Heber Springs High School is a comprehensive public high school located in the remote town of Heber Springs, Arkansas, United States. The school provides secondary education for students in grades 9 through 12. It is one of five public high schools in Cleburne County, Arkansas, and the sole high school administered by the Heber Springs School District.

The district includes Heber Springs and almost all of Tumbling Shoals.

== Academics ==
Heber Springs High School is accredited by the Arkansas Department of Education (ADE). The assumed course of study follows the Smart Core curriculum developed by the ADE, which requires students complete at least 22 units prior to graduation. Students complete regular coursework and exams and may take Advanced Placement (AP) courses and exam with the opportunity to receive college credit.

== Athletics ==
The Heber Springs High School mascot and athletic emblem is the Panther with red and white serving as the school colors.

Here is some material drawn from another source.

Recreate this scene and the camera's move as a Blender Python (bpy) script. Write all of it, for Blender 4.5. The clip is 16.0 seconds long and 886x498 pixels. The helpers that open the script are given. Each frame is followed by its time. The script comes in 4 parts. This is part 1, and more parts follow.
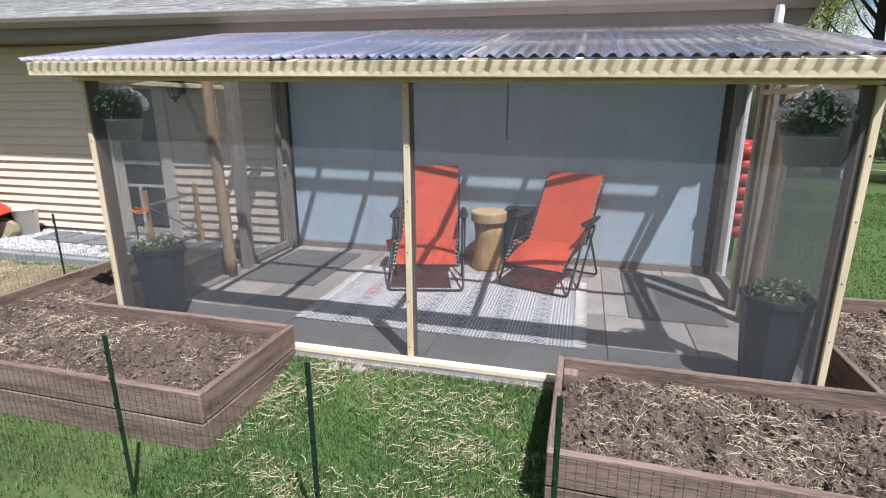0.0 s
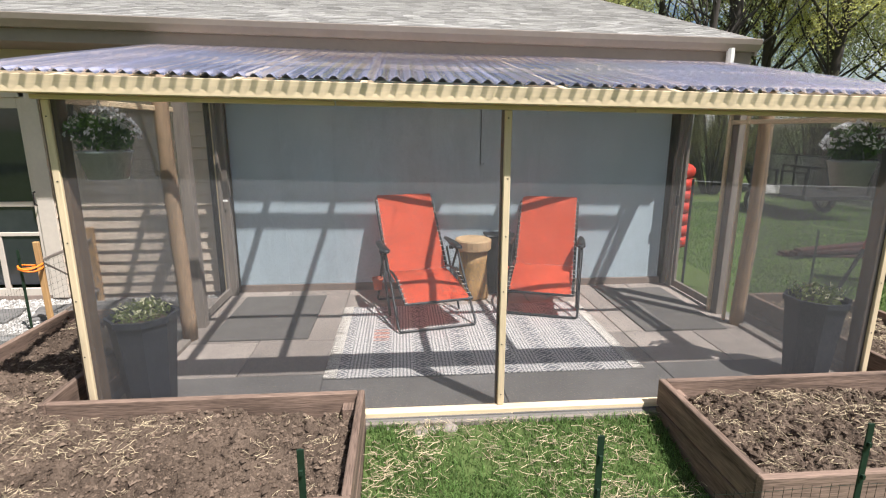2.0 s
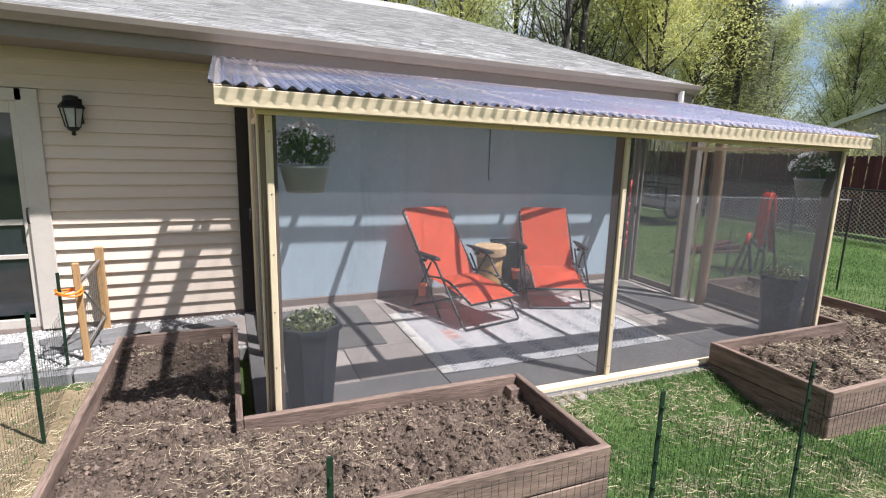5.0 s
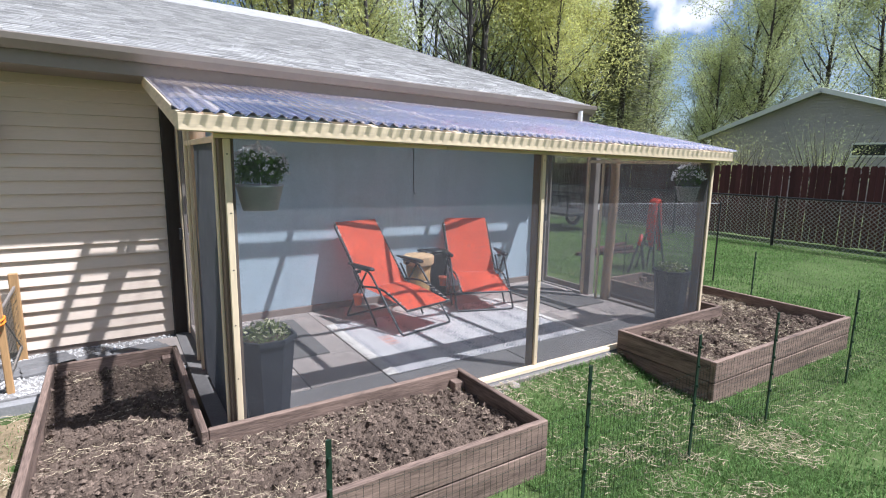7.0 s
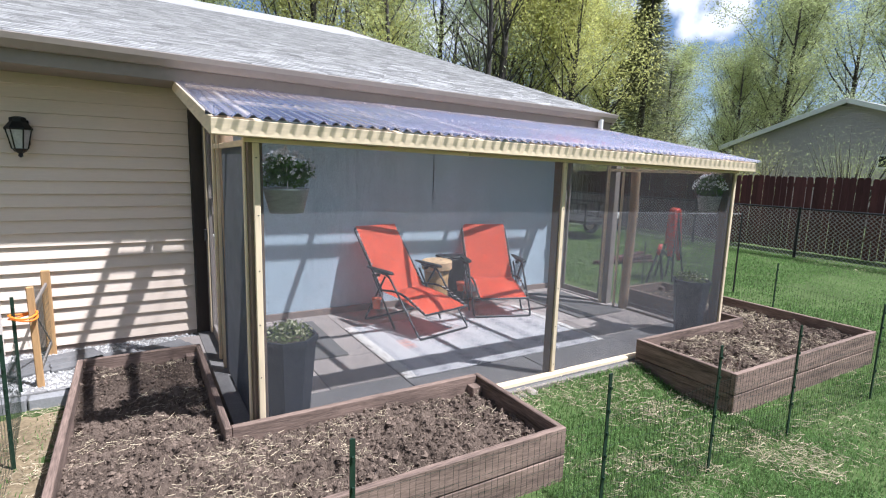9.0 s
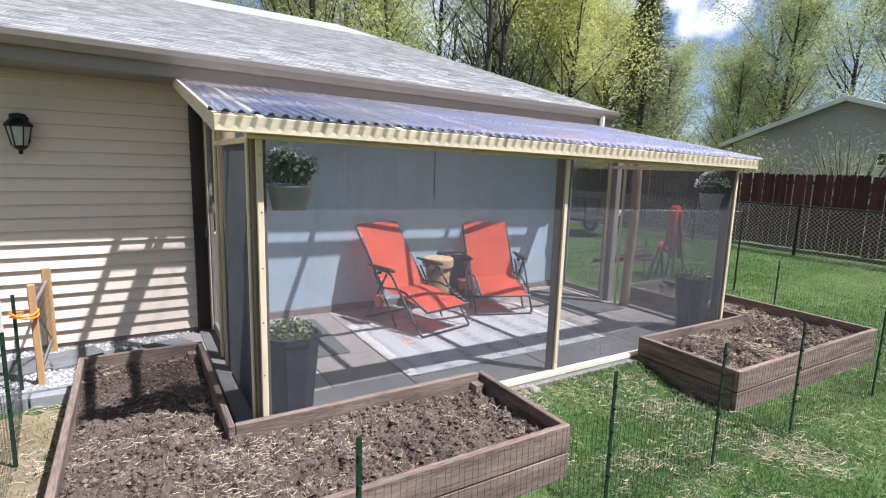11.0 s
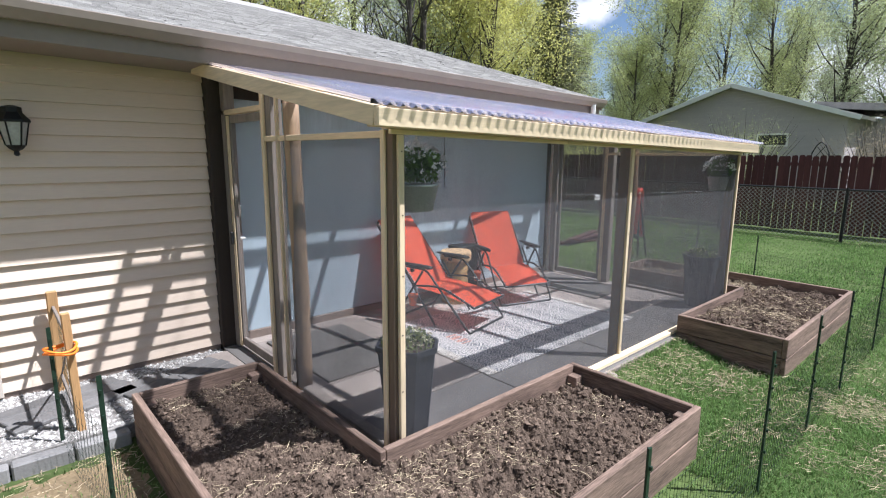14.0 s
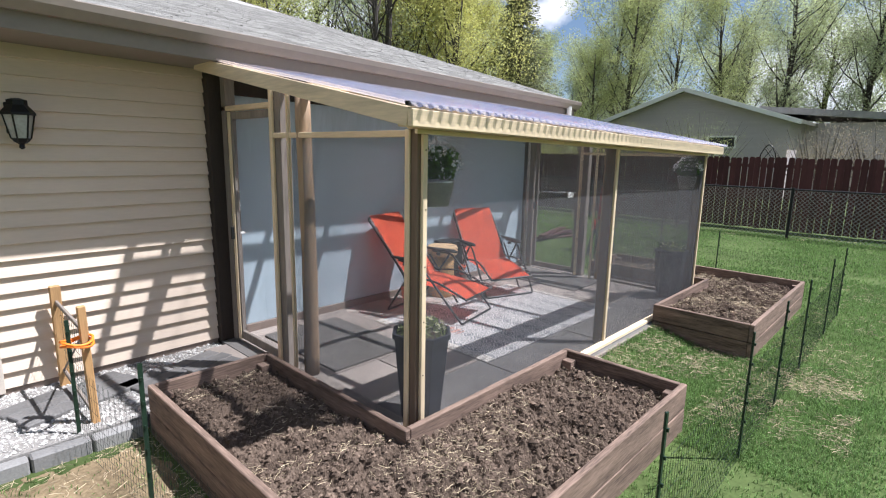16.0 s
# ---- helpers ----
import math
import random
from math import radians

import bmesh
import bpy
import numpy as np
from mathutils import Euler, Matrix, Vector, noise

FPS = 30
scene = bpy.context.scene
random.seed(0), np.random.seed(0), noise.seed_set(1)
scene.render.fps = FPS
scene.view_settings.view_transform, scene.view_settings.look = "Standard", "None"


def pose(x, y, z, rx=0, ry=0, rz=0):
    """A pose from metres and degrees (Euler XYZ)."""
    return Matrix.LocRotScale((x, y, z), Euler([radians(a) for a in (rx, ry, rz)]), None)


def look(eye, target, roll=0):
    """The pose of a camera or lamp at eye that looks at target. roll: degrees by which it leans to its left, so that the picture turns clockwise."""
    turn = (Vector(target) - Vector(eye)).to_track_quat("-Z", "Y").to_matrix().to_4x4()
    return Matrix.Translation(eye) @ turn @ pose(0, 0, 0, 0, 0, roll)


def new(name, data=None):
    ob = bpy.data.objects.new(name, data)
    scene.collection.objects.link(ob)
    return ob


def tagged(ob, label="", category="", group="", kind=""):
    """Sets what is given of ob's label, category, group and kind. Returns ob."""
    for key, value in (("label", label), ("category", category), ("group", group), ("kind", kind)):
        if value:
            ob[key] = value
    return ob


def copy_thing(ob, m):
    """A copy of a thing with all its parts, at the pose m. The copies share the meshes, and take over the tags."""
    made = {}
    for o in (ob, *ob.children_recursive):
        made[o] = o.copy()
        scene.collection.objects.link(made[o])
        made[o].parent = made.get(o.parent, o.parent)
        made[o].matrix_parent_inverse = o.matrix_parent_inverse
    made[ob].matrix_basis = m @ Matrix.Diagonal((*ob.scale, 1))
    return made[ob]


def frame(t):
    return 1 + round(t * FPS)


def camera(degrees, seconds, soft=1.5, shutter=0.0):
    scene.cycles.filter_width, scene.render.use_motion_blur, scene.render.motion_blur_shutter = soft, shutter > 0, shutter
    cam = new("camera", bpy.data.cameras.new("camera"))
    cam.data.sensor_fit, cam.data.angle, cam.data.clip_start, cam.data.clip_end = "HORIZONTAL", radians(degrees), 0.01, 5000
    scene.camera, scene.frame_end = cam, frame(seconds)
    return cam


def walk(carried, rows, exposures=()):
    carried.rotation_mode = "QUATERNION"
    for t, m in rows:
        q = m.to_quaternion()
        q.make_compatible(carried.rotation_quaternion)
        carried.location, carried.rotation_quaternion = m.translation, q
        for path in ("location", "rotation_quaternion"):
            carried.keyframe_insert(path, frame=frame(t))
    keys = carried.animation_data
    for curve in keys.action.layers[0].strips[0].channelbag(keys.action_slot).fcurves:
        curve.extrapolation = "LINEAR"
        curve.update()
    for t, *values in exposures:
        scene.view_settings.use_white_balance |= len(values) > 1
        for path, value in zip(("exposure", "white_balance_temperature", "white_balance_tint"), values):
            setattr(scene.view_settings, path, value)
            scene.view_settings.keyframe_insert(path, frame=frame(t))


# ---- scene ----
cam = camera(80.9, 16.0, soft=1.15)
PATH = [
    (0, (3.444, -3.027, 1.655), (2.943, -1.164, 1.127), -0.1),
    (0.5, (3.041, -3.022, 1.663), (2.743, -1.118, 1.131), -0.5),
    (1, (2.655, -2.99, 1.676), (2.531, -1.05, 1.205), -0.1),
    (1.5, (2.212, -2.986, 1.707), (2.235, -1.034, 1.271), 0.0),
    (2, (1.812, -2.891, 1.688), (1.969, -0.948, 1.24), 0.1),
    (2.5, (1.395, -2.852, 1.704), (1.657, -0.922, 1.247), 0.6),
    (3, (0.983, -2.923, 1.717), (1.353, -1.012, 1.26), 1.5),
    (3.2, (0.845, -2.911, 1.713), (1.263, -1.007, 1.266), 1.5),
    (5.3, (-0.328, -2.936, 1.694), (0.512, -1.159, 1.327), 1.6),
    (5.5, (-0.41, -2.926, 1.697), (0.496, -1.178, 1.342), 1.6),
    (6, (-0.524, -3.087, 1.731), (0.488, -1.395, 1.393), 1.5),
    (6.5, (-0.553, -3.107, 1.714), (0.507, -1.442, 1.391), 1.3),
    (7, (-0.542, -3.127, 1.727), (0.521, -1.465, 1.395), 0.9),
    (7.5, (-0.572, -3.11, 1.726), (0.494, -1.451, 1.394), 1.2),
    (8, (-0.573, -3.133, 1.72), (0.472, -1.459, 1.398), 1.4),
    (8.5, (-0.582, -3.132, 1.727), (0.447, -1.446, 1.41), 1.4),
    (9, (-0.595, -3.139, 1.728), (0.419, -1.444, 1.417), 1.7),
    (11.5, (-0.631, -3.088, 1.716), (0.391, -1.4, 1.392), 1.7),
    (12, (-0.719, -2.908, 1.705), (0.38, -1.27, 1.377), 1.8),
    (12.5, (-0.901, -2.698, 1.736), (0.268, -1.11, 1.406), 1.6),
    (13, (-1.242, -2.561, 1.726), (-0.019, -1.015, 1.39), 1.2),
    (13.5, (-1.502, -2.416, 1.722), (-0.239, -0.903, 1.378), 0.9),
    (14, (-1.639, -2.169, 1.739), (-0.32, -0.709, 1.379), 0.4),
    (14.5, (-1.823, -2.098, 1.738), (-0.465, -0.68, 1.356), 0.4),
    (15, (-1.983, -2.064, 1.757), (-0.583, -0.69, 1.369), 0.8),
    (15.5, (-2.019, -2.063, 1.758), (-0.589, -0.716, 1.38), 1.0),
    (16, (-2.026, -2.081, 1.741), (-0.595, -0.733, 1.374), 1.1),
]
walk(cam, [(t, look(eye, target, roll)) for t, eye, target, roll in PATH], [(0, 0.74, 5750, 11), (1, 0.78, 6050, 11), (1.5, 0.83, 6350, 11), (3, 0.9, 6450, 11), (5.5, 0.96, 5810, 13), (7, 0.95, 5620, 13), (9, 1.01, 5620, 13), (11.5, 1.01, 5640, 13), (13, 0.91, 5660, 13), (14.5, 1.0, 5880, 13), (16, 0.98, 5910, 13)])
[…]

The Heber Springs Panthers compete in interscholastic activities within the 4A Classification via the 4A Region 2 Conference, as administered by the Arkansas Activities Association. The Panthers field teams in football, volleyball, cross country (boys/girls), bowling (boys/girls), golf (boys/girls), basketball (boys/girls), baseball, softball, track and field (boys/girls), and cheer.

==Notable alumni==
- Brandon Bell (recording engineer), Grammy Award winning record engineer, mix engineer and producer
- Tommy Land, Arkansas Commissioner of State Lands
- Ruth Whitaker, member of the Arkansas State Senate from 2001 to 2013.